Language Technologies for the Web:

“What are they saying about us?”


Some people contend that the Americans were already in possession of all the information that was required to prevent the attacks of September 11 before they actually occurred. After all, it’s well known that the National Security Agency (NSA) eavesdrops and records much, if not all electronic communications and broadcasting throughout the world. However, to merely be in possession of recorded conversations between purported terrorists is clearly insufficient, not when those conversations lie buried in a colossal mountain of recorded data, and moreover likely took place in a language other than English, between people deliberately attempting to dissimulate their intentions. All this poses an enormous challenge to America’s intelligence agencies, and serves to explain the huge investment they made in programs like GALE (Global Autonomous Language Exploitation) in the years following Nine-eleven.

Call it the modern-day version of the needle-in-the-haystack conundrum. Broadly speaking, the goal is to extract manageable amounts of information on the planned actions of certain groups or individuals, and then cast that information in a form that is understandable to unilingual English speakers, so that it becomes ‘actionable intelligence’. To get some idea of the scope of the challenge, consider the following statistic: according to the Washington Post, the NSA intercepts and stores 1.7 billion e-mails, phone calls and other types of communications – every day! To sift through data on this scale, computer-based analysis programs offer the only possible hope; and since the data in question is linguistic, language technologies will definitely have a preponderant role to play.(1)

Of course, interest in monitoring the Web and other electronic media in order to glean critical information is not limited to the military. Increasingly, businesses, large and small, also want to know what is being said about them on the Web and in the social media. Indeed, many of the same language technologies are now being employed in both domains, although perhaps not on the same scale. Let us consider one very simple example of a basic language technology that is necessary in order to be able to extract from unstructured text such basic information as who, where, when and how: anaphora resolution. Anaphora resolution involves determining the antecedent of a pronoun or other form of referring expression in a text, and it has long been studied in linguistics, generative or otherwise. Take the ‘it’ in immediately the preceding clause, for example: How do we know that among all the candidate noun phrases in the sentence, ‘it’ refers to ‘anaphora resolution’? The answer is not at all obvious; often, the solution involves inferencing over extra-linguistic knowledge, which is why anaphora resolution was long considered a challenge requiring artificial intelligence.  

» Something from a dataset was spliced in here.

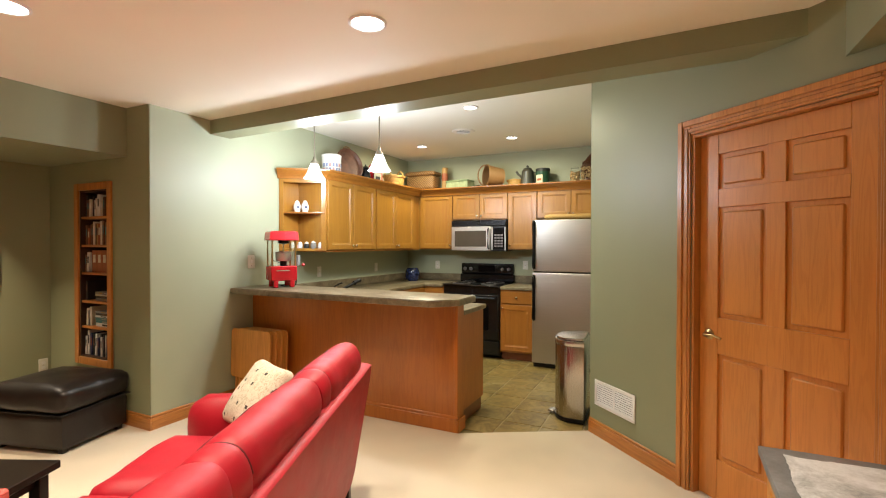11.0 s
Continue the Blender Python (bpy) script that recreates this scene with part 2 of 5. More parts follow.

Now suppose you own a restaurant or some other type of small business, and you hire the services of a firm that promises to scan the most popular blogs and restaurant review sites to determine what people are saying about you. The following is an authentic example of the kind of input which that firm’s text analysis programs will have to cope with:

“We had a delightful wait-person and felt we had found a great place that we will return to… This is our third Michael White. He is terrific.”

The problem here is not just to establish whether the blogger’s attitude is positive or negative, but also to determine whom or what the expressed sentiment is being predicated of.(2) In other words, it is a problem of anaphora resolution, and though this type of referring expression may be somewhat unusual, this level of opacity certainly is not.

Correct anaphora resolution is also critical for another widely-used language technology: spelling and grammar checking. Consider the following simple text in French, a language more highly inflected than English, where adjectives and participles must agree in number and gender with their antecedent.

“Il y avait une erreur dans le texte. Je l’ai corrigé, tu n’as pas besoin de t’en occuper. ”

Is ‘corrigé’ written correctly here, or does the participle require an additional ‘e’? The only way to decide is to establish whether the clitic pronoun preceding ‘ai’ refers back to ‘erreur’ or to ‘texte’, the former being feminine and the latter masculine. Today, the best spelling and grammar checkers are capable of achieving impressive precision on problems such as this, and even more complex ones.


(1) In fact, the three major components of the aforementioned GALE program were all language-based: transcription of spoken language, machine translation, and distillation, which is similar to information extraction

(2) As it turns out, this ‘third Michael White’ is an Italian restaurant where the aforementioned is head chef.